Não é novidade que a literatura de Haruki Murakami incorpora a 2° Guerra Mundial como pano de fundo de suas narrativas. Entretanto, na novela Abandonar Um Gato (Alfaguara), o escritor trabalha essa atmosfera da guerra a partir da perspectiva familiar, isto é, filho de um professor convocado pelo serviço militar (o pai serviu apenas um ano, pois logo ingressou na Universidade), Murakami foi criado sob a influência de conflitos como as guerras Sino-Japonesa e a do Pacífico. Os sobreviventes das guerras, na literatura, voltam a esse tempo, como em Matadouro Cinco, do norte-americano Kurt Vonnegut (1922 – 2007). Outro exemplo é a poesia soturna do sérvio Charles Simic. São obras que retratam a violência que devastou a Europa no período, como Simic, que retrata a dura infância quando fala dos brinquedos, como galhos de árvore que representavam rifles. Em Abandonar Um Gato, Murakami logo no início nos conta quando uma gata aparece na casa de sua família e o pai, rígido docente (que, em suas palavras, foi amansando ao longo da vida), resolve abandonar o animal em uma praia. O garoto lamenta, mas a decisão do patriarca (na composição da tradicional família japonesa) é palavra de ordem.
Quando o gato reaparece em sua casa, primeiro vem o espanto. Como o animal havia percorrido a distância entre o litoral e a morada em menos tempo que os humanos? O pai, finalmente, cede e passa a conviver com o mascote. No Japão, a figura do Maneki Neko (gato que convida) é uma lenda difundida na cultura do país até hoje. A história remete ao período Edo (1603 – 1867), quando um sacerdote do templo Gotoku-ji cuidava de um felino que salvou um samurai de um raio durante uma tempestade. Murakami reflete sobre si a partir das lembranças do pai e joga luz em episódios da infância que revelam uma visão já poética da vida. Volta a histórias do pai durante o serviço militar e oferece ao leitor haicais atribuídos à figura. Embora ficção, os relatos evocam sua biografia, a influência literária do pai e as marcas que a guerra deixa em um país.
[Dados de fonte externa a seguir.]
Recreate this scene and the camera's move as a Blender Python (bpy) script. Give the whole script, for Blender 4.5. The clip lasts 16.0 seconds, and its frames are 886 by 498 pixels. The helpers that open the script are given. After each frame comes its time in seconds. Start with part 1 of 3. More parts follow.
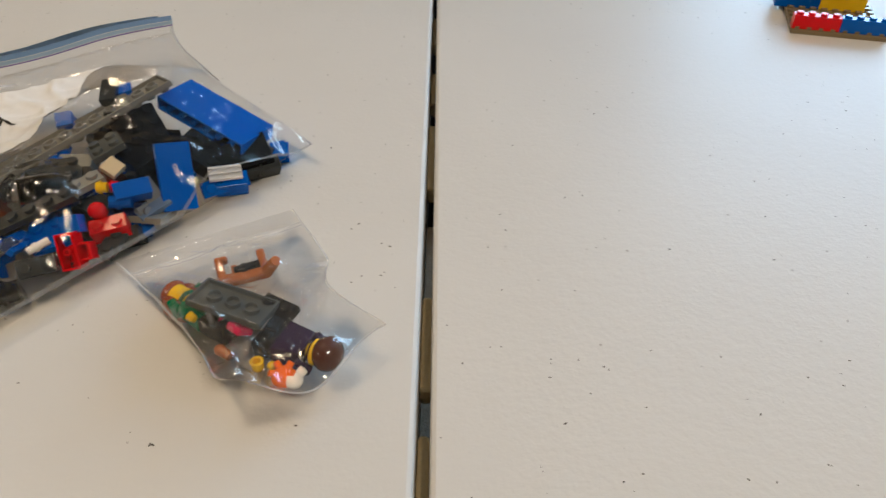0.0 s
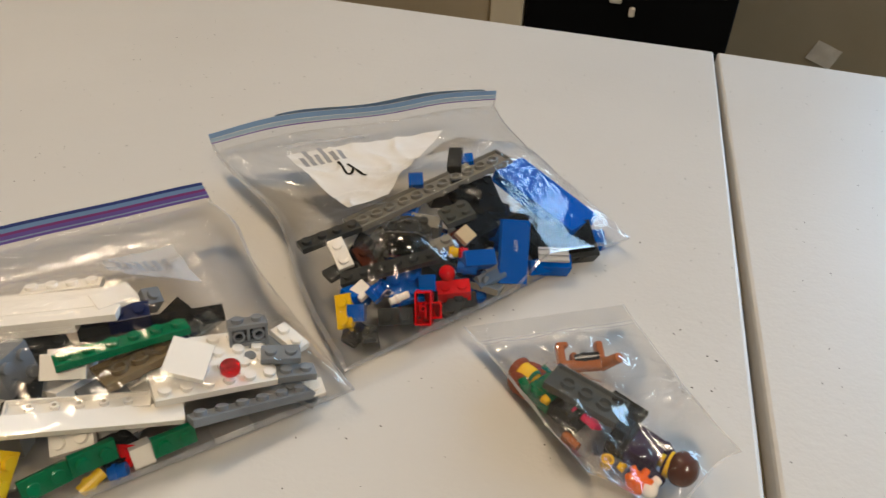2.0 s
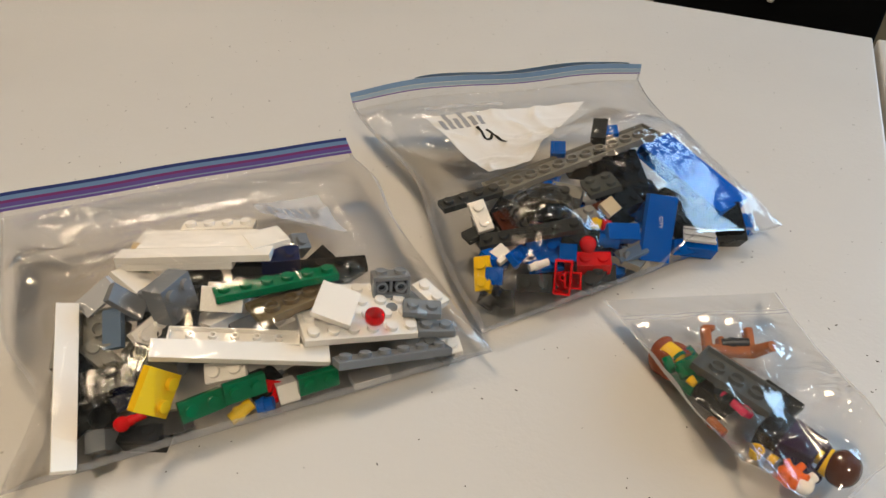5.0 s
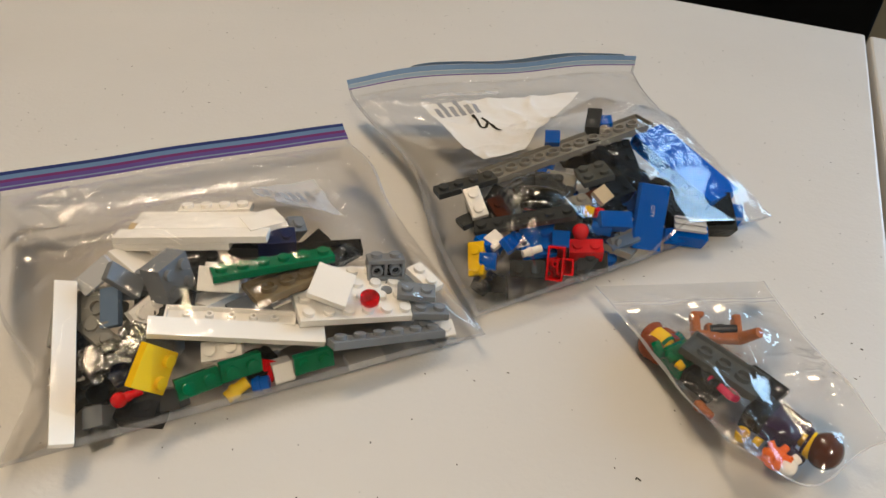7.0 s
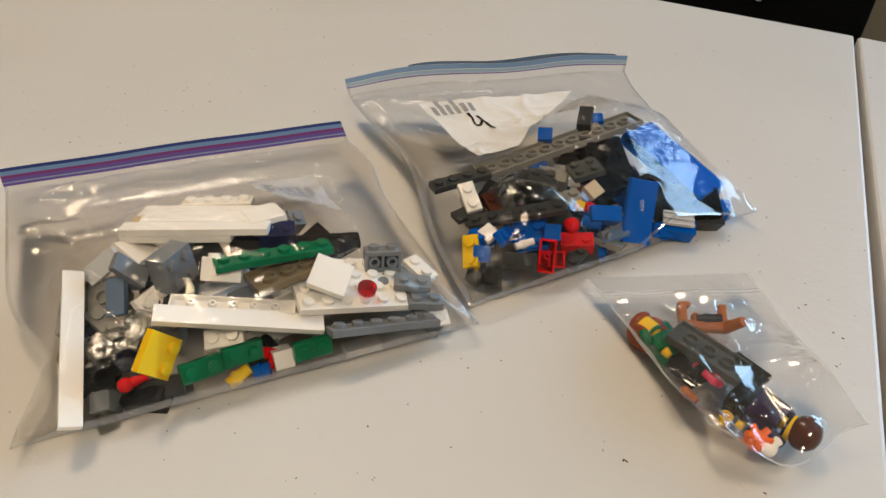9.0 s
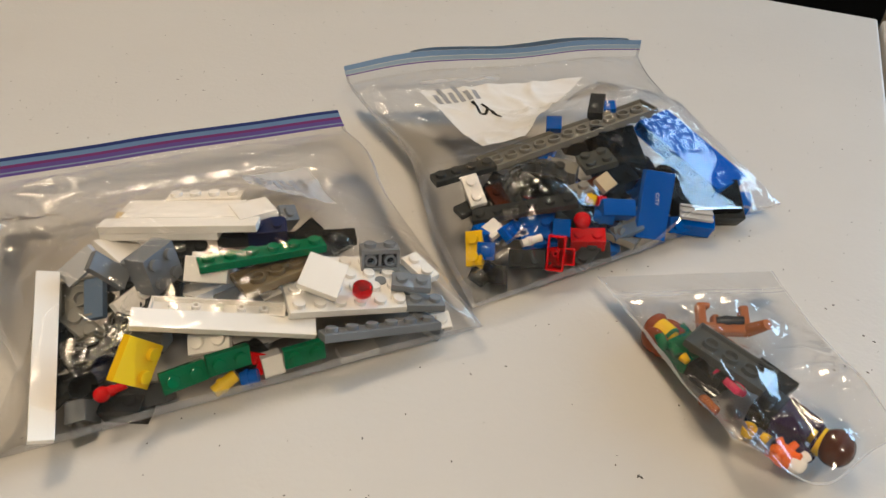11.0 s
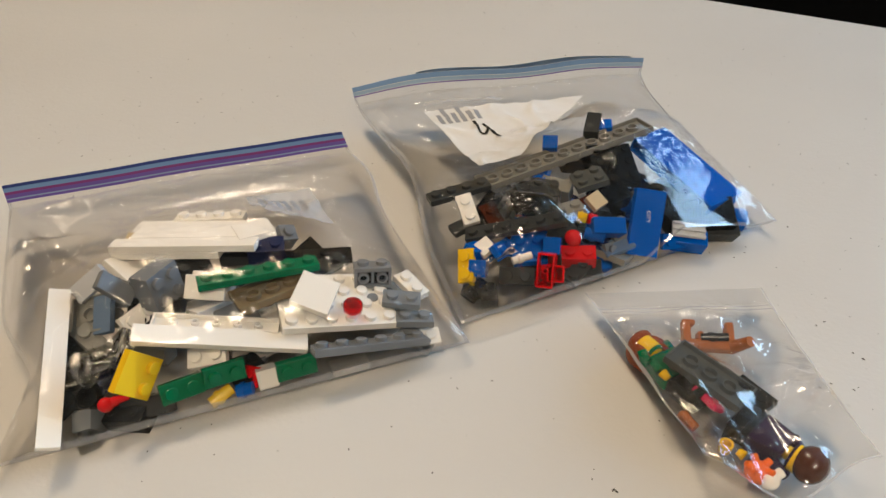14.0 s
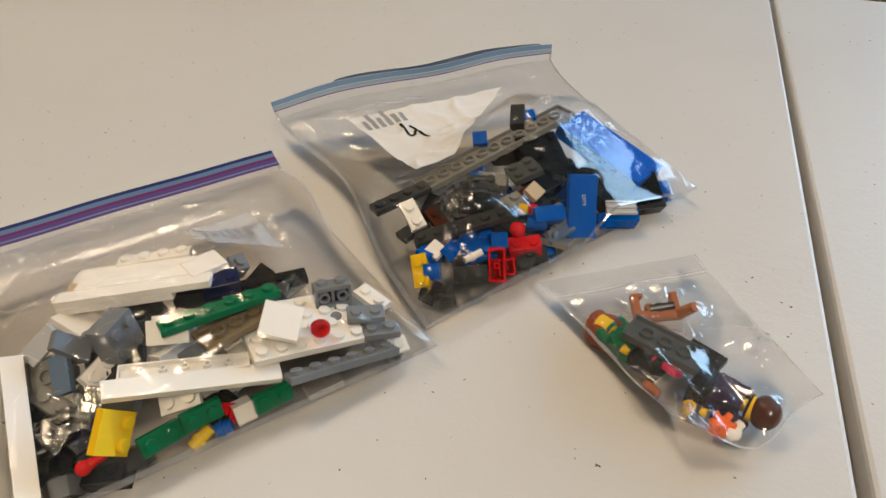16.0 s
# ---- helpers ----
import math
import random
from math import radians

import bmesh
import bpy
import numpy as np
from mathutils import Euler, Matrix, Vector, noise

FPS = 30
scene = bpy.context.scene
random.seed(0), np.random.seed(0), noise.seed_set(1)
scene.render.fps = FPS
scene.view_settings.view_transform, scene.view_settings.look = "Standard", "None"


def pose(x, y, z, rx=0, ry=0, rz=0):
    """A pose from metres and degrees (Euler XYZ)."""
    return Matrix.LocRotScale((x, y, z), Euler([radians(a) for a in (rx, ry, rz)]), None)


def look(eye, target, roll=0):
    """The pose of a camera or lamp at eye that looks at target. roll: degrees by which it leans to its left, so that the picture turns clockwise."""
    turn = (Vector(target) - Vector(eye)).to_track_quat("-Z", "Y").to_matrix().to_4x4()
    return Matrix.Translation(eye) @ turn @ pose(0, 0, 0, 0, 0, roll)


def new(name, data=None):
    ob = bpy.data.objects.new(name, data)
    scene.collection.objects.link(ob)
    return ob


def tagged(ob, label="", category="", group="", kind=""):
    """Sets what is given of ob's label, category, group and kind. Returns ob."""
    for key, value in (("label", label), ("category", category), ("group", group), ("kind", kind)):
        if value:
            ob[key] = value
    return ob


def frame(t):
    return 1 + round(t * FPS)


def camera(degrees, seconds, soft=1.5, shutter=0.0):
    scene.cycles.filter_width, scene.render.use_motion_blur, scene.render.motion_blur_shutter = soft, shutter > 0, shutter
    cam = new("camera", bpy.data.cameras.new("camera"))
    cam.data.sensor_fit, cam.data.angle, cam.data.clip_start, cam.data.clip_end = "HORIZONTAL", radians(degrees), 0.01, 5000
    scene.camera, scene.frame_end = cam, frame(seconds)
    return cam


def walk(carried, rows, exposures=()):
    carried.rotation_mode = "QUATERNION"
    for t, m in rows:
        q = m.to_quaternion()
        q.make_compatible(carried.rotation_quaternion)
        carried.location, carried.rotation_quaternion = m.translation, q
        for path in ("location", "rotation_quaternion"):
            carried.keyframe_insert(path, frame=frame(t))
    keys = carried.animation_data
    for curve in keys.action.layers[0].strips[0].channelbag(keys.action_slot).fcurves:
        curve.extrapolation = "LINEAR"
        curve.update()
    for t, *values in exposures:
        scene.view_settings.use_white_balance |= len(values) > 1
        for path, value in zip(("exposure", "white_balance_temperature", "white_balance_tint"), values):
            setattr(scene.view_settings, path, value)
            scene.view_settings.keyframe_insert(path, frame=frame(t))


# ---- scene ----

Ele lembra de quando a juventude nazista visitou o Japão, mostra o destino inexorável do conflito: “Os jovens hitleristas , que naquele instante se divertiam no Japão, talvez tenham encontrado seu fim no rigoroso inverno do front Leste”. Em vários momentos, o escritor, hoje com 73 anos, relembra a arquitetura devastada pelos anos de guerra. “Meu pai se formou na Escola Seizan na primavera de 1941 e, no final de setembro, recebeu um aviso de convocação extraordinária. Foi assim que voltou, no dia 3 de outubro, ao serviço militar”. E sobre a vivência no front, Murakami cita outros escritores que, como o pai, lá estiveram, como Tsutomu Mizukami (1919-2004) e Noburo Suzuka (1887-1971), o mestre de haicai. Ao longo de Abandonar Um Gato, o autor traz os pequenos poemas japoneses que fazem referência ao tempo em que o Japão mandava seus homens aos campos de batalha, como este de Suzuka: Varão, eu serei/mais um vez escudo/outono da nação/Chiaki . Traduzida em mais de 50 idiomas, a obra de Haruki Murakami atravessou fronteiras e mostra o diálogo bem sucedido do escritor com o Ocidente (que, inclusive, lhe rendeu críticas de autores japoneses). Best-sellers, os livros da trilogia 1Q84 ao, agora clássico, Crônica de Um Pássaro de Corda, trazem sempre protagonistas ligados às letras. Abandonar Um Gato é considerado pela crítica como trabalho mais intimista do escritor japonês e mostra que os traumas da guerra são inevitáveis não só para aqueles que a viveram, como seus descendentes.